The absence of any potential challenges to their assertions also haunts their treatment of John Locke, whom they blame for the intellectual backing of the evil idea of private property. In particular, they point to his arguments on mixing labor with natural resources in the context of the Americas. Once this this theory was put into action, they suggest, all American land was stolen and exploited. Yet the authors fail to note the famous “Lockean proviso”—the principle that people may homestead unused land provided that “there was still enough, and as good, left; and more than the yet unprovided could use.” To be sure, many thinkers that Monbiot and Hutchison would call “neoliberal” reject the idea of the proviso, but Locke didn’t, and the authors don’t even acknowledge it exists.

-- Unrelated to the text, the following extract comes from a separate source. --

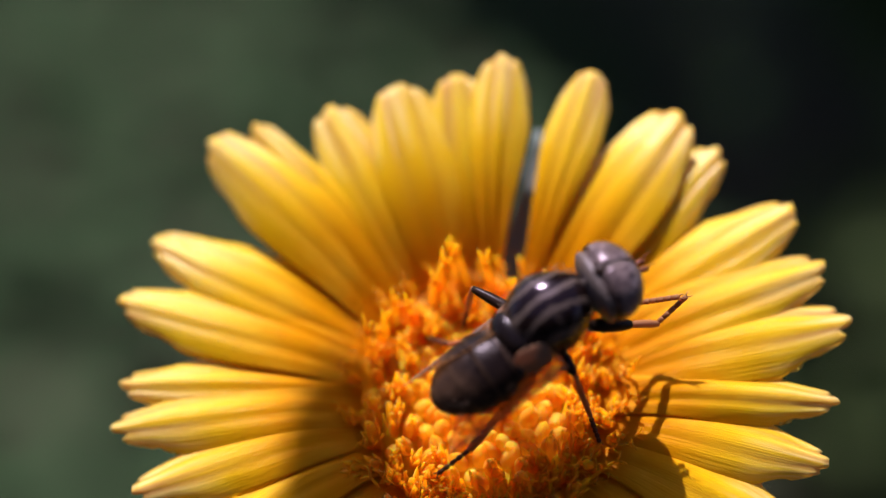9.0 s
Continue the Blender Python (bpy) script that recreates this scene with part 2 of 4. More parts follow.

Indeed, the term “neoliberal” itself is an example of the authors’ habit of treating questionable assertions as foundational facts. They claim that the initial cabal of “neoliberals” called themselves such and then erased the term from history. Indeed, there are sporadic examples of the use of the word from the 1930s to the 1950s, but a simple Google Ngram of the term reveals almost no usage at all until the 1990s, when it started to take off. As the economic historian Phil Magness has shown, such modern usage is almost entirely pejorative. In fact, very few people claimed to be neoliberal (at least until the U.K.’s Adam Smith Institute decided to owned the term, but that didn’t really take). This allows people of ill will to use it as they please, and this book is a fine example of that.